Who benefits from deflecting away from material issues during the biggest living cost crisis in a generation?
At the same time, Goodwin sidelines the most pressing issues that face ordinary people today, according to the people themselves. The latest release from the Opinions and Lifestyle Survey shows the five biggest issues are the cost of living (92%), the NHS (85%), the economy (78%), climate change and the environment (62%) and housing (55%). They are all very material issues and have little to do with the “culture war” that is Goodwin’s primary concern. They have more to do with the neoliberal, right-wing policymaking that has shaped British society over the past few decades. Goodwin pays lip service to this (see 100), only to reemphasise culture as the key cleavage in British politics today. Why? Who benefits from deflecting away from material issues during the biggest living cost crisis in a generation?

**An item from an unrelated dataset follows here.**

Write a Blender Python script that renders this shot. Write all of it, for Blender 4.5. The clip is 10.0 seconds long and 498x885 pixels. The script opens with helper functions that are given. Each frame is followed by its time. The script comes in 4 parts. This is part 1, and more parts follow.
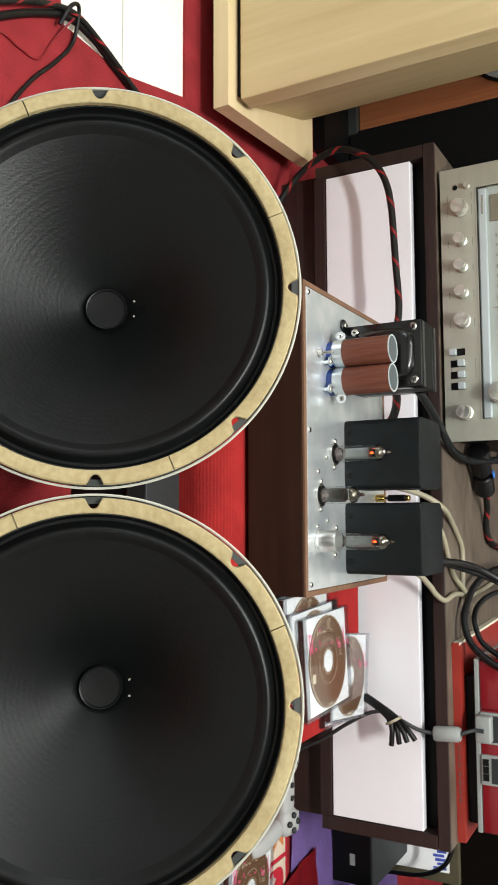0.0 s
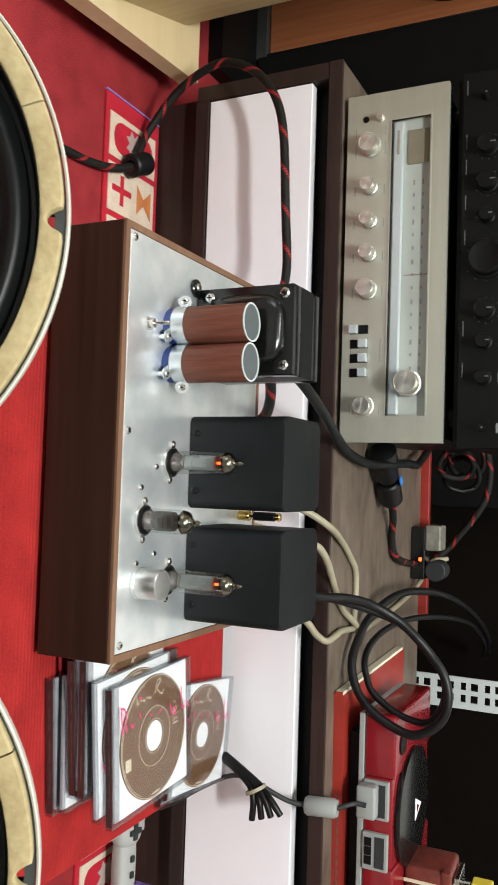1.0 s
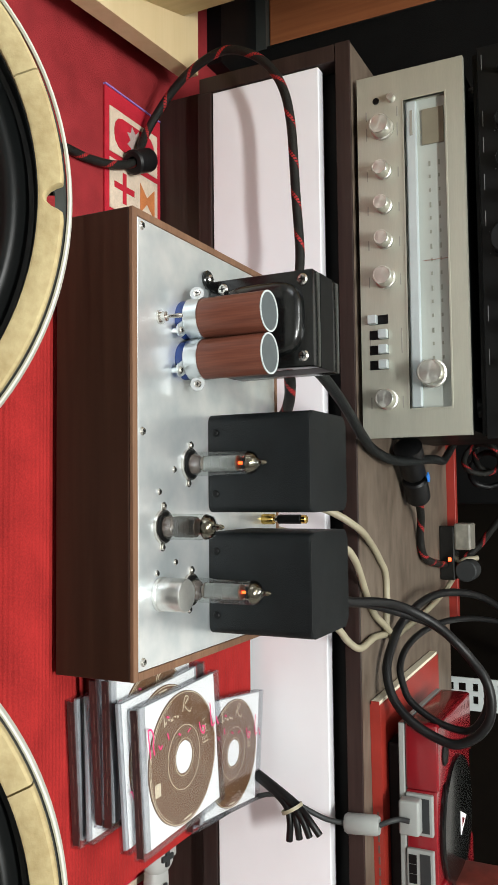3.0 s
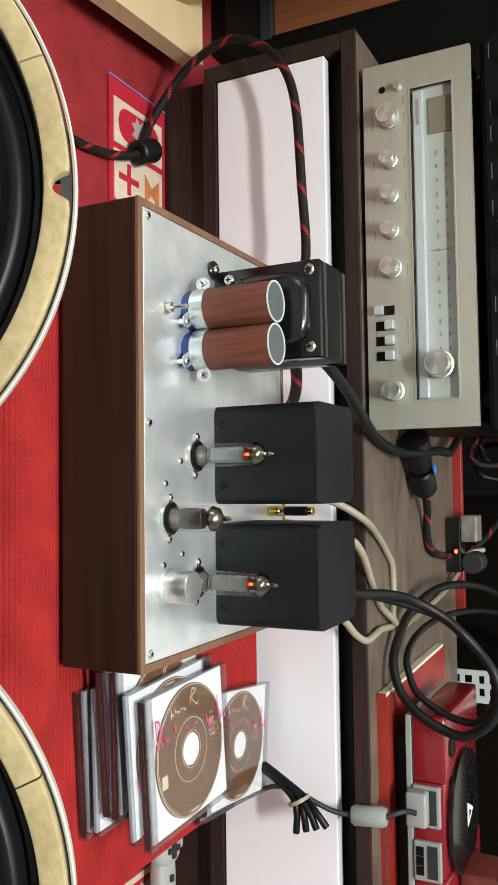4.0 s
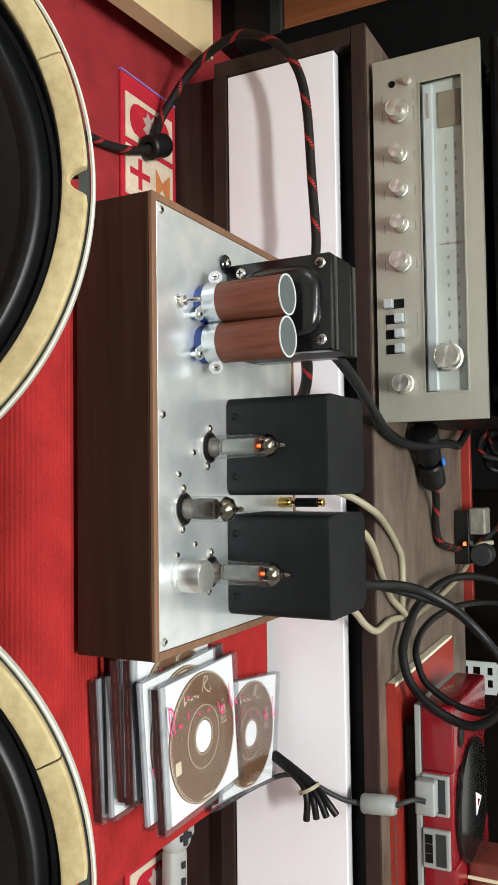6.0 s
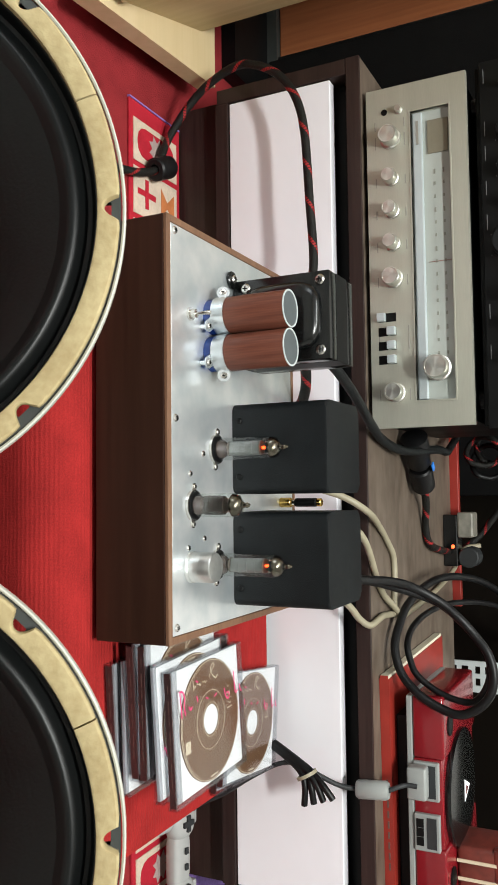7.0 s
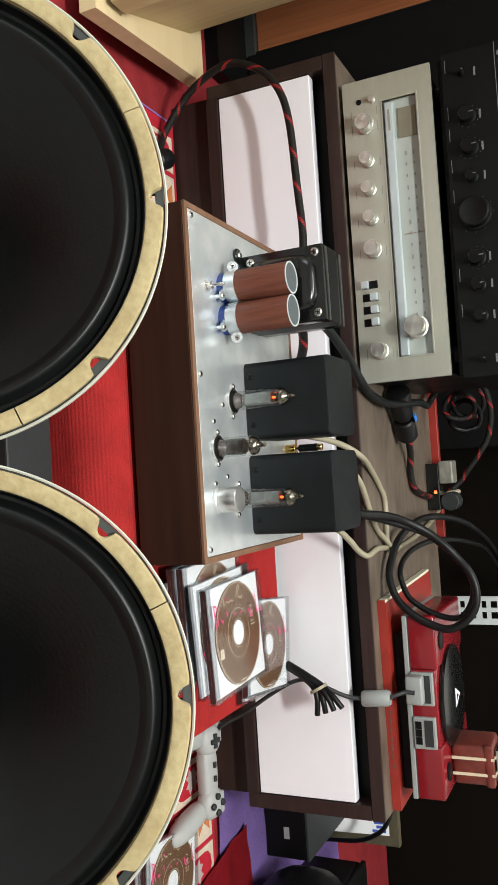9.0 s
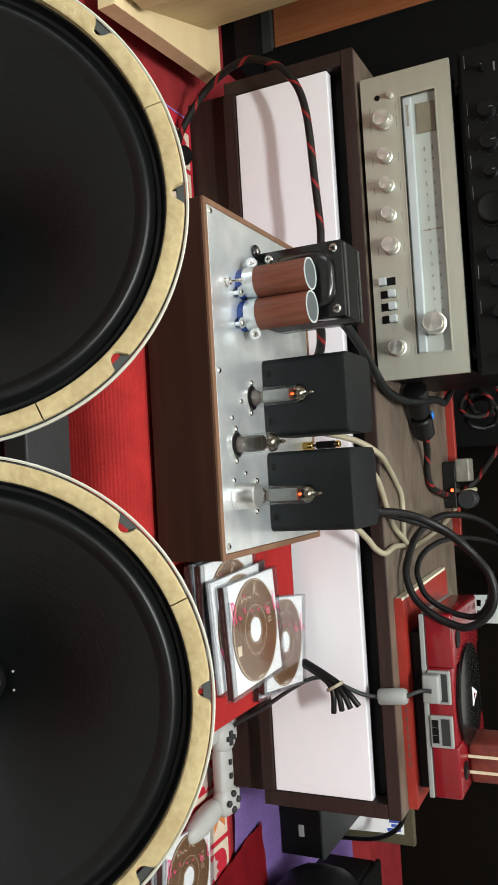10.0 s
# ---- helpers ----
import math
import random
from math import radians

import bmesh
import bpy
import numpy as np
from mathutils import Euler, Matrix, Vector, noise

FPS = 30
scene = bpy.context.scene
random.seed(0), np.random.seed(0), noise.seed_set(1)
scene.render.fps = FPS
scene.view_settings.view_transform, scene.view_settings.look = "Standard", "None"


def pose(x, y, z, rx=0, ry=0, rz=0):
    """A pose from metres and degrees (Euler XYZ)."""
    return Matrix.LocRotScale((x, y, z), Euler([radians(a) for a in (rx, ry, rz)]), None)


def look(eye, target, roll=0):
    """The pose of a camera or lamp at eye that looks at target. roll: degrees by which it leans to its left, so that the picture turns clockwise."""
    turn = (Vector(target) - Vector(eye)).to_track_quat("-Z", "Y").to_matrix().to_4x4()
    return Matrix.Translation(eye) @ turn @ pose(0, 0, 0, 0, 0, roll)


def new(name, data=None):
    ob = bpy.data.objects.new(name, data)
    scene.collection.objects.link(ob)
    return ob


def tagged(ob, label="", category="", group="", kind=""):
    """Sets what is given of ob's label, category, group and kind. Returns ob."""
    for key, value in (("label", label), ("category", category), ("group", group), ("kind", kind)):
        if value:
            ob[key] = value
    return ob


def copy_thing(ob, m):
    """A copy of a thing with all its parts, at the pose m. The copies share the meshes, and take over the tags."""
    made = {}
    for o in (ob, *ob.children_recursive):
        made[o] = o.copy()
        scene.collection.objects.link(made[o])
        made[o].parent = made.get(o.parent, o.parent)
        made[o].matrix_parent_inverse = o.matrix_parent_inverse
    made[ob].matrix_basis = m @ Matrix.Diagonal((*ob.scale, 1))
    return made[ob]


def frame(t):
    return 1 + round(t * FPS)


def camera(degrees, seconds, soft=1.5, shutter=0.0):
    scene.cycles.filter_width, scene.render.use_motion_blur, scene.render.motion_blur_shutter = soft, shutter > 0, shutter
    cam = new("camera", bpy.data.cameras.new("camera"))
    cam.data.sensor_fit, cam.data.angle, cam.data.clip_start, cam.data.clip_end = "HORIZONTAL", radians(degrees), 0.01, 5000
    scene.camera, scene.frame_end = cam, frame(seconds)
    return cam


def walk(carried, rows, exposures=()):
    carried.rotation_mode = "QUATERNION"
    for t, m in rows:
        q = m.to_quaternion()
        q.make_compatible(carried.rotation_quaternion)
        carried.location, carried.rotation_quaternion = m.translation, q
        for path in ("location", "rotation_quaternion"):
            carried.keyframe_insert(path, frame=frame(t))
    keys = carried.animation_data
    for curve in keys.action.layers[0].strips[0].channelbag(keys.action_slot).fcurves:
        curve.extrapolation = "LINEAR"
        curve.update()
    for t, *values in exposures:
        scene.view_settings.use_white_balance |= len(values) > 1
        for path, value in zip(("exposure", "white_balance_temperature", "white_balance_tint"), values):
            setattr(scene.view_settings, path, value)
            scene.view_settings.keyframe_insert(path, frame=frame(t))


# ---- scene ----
cam = camera(33.5, 10.0, shutter=0.3)
PATH = [
    (0, (0.074, -0.889, 0.498), (-0.103, 0.853, -0.4662), 87.0),
    (0.2, (0.065, -0.860, 0.494), (-0.115, 0.900, -0.4462), 87.5),
    (0.5, (0.017, -0.743, 0.498), (-0.142, 1.017, -0.4362), 88.9),
    (0.7, (0.005, -0.645, 0.481), (-0.085, 1.134, -0.4232), 90.9),
    (1, (0.011, -0.588, 0.484), (-0.081, 1.215, -0.3742), 90.6),
    (1.5, (0.034, -0.562, 0.463), (-0.135, 1.237, -0.3922), 86.7),
    (2, (0.027, -0.556, 0.457), (-0.131, 1.238, -0.4112), 86.4),
    (2.5, (0.020, -0.552, 0.456), (-0.113, 1.239, -0.4212), 87.3),
    (4, (0.022, -0.547, 0.451), (-0.080, 1.239, -0.4402), 87.8),
    (4.5, (0.020, -0.546, 0.448), (-0.071, 1.235, -0.4552), 88.0),
    (5, (0.021, -0.546, 0.447), (-0.066, 1.233, -0.4602), 88.2),
    (5.5, (0.021, -0.550, 0.447), (-0.065, 1.229, -0.4592), 88.1),
    (6.8, (0.036, -0.595, 0.463), (-0.071, 1.188, -0.4352), 87.5),
    (7, (0.038, -0.616, 0.464), (-0.083, 1.174, -0.4182), 87.6),
    (7.5, (0.057, -0.699, 0.461), (-0.052, 1.092, -0.4212), 88.5),
    (8, (0.078, -0.745, 0.482), (-0.021, 1.054, -0.3842), 85.3),
    (8.5, (0.082, -0.753, 0.489), (-0.020, 1.058, -0.3502), 84.9),
    (9, (0.081, -0.754, 0.486), (0.000, 1.060, -0.3482), 85.4),
    (9.5, (0.081, -0.756, 0.486), (0.013, 1.063, -0.3412), 85.8),
    (10, (0.082, -0.755, 0.479), (0.004, 1.047, -0.3822), 85.6),
]
walk(cam, [(t, look(eye, aim, roll)) for t, eye, aim, roll in PATH])

# ---- world, light, exposure ----
world = bpy.data.worlds.new("room_air")
scene.world = world
world.use_nodes = True
world.node_tree.nodes["Background"].inputs[0].default_value = (0.75, 0.85, 1.0, 1)
world.node_tree.nodes["Background"].inputs[1].default_value = 0.05


def area_lamp(name, eye, aim, sx, sy, watts, colour):
    data = bpy.data.lights.new(name, "AREA")
    data.shape, data.size, data.size_y, data.energy, data.color = "RECTANGLE", sx, sy, watts, colour
    ob = new(name, data)
    ob.matrix_world = look(eye, aim)
    return ob


area_lamp("ceiling_tube_light", (0.18, -1.12, 2.20), (0.05, 0.15, 0.05), 0.6, 0.12, 62, (0.955, 0.982, 0.945))
area_lamp("ceiling_tube_light", (-0.35, -0.30, 2.26), (-0.15, -0.1, 0.05), 1.2, 0.20, 27, (0.950, 0.982, 0.955))
# added cool fill from the front left; no window stands there
area_lamp("window_daylight", (-2.3, -1.6, 1.2), (0, 0, 0.1), 1.0, 1.2, 17, (0.88, 0.94, 1.0))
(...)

Goodwin inadvertently answers that in his nostalgic portrayal of the “old elite”, characterised by “a strong sense of loyalty and obligation to people who came from different backgrounds, regions and classes”, an elite that “often shared the instinctive conservatism of most of the voters” (98). Given Goodwin’s own links to today’s right-wing elites, perhaps his book can be best seen through the lens of a conflict at the top of society: between a liberal elite (“new elite”) and a conservative elite (“old elite”). But beyond these ideological labels, as recent research has suggested, this intra-elite rivalry is fundamentally rooted in competing economic interests and agendas. It’s the economy, Professor Goodwin.